A short paragraph or phrase on what you learned this week.
There has been some confusion on the order of documentation posts, so I merely spent time reorganizing and making some updates on existing posts. The previous comment by Joey on assignment #6 is now under the proper post as a copy. It is definitely my mistake to carelessly overlooked the assignment details. On another hand, I realized that my assignment #4 and #5 were in a combined form after looking at some other classmates' work - and how I've been often thinking user research and design as one chunk of practice, but they're not.
It's important to conduct user research in isolated manner from the design work itself, especially to keep objective view in both areas. One of the best ways to increase accuracy is testing many users as possible - which wasn't an option in my assignment #4, because I was the only user to form the persona figure. At the same time, I'm aware that this service is targeted towards very limited user pool: people who speak more than one language. However, I still decided to proceed the idea regarding that this class is more about "I" and personal data.
Develop a mini service concept around your own personal data.
A short paragraph or phrase on what you learned this week.

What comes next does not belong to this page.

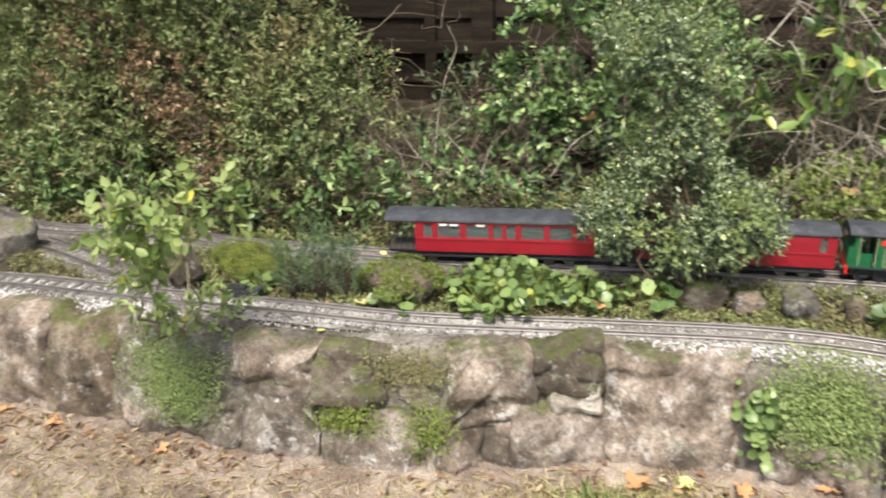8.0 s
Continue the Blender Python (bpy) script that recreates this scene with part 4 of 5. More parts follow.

The main reason of making a service about detecting language usage was because it was something that I was searching for in the beginning of this class. There are many related research papers and article about relationship between language and mind development, but it was interesting that there wasn't any automated tool to measure it. My idea for the assignment 4 has many flaws, and has incomplete quality. However, at least the moment when I merely imagined about this tool gave me the feeling of satisfaction somehow. On the other note, it's tiring to collect two different sources of data (that don't perfectly suit my purpose of tracking), but at the same time there were many unexpected aspects I found about myself. For example, during weekends my usage of Korean increased along with the number of added photos - which implicates that I take far more selfies when I'm with my Korean friends, compared to when I'm not.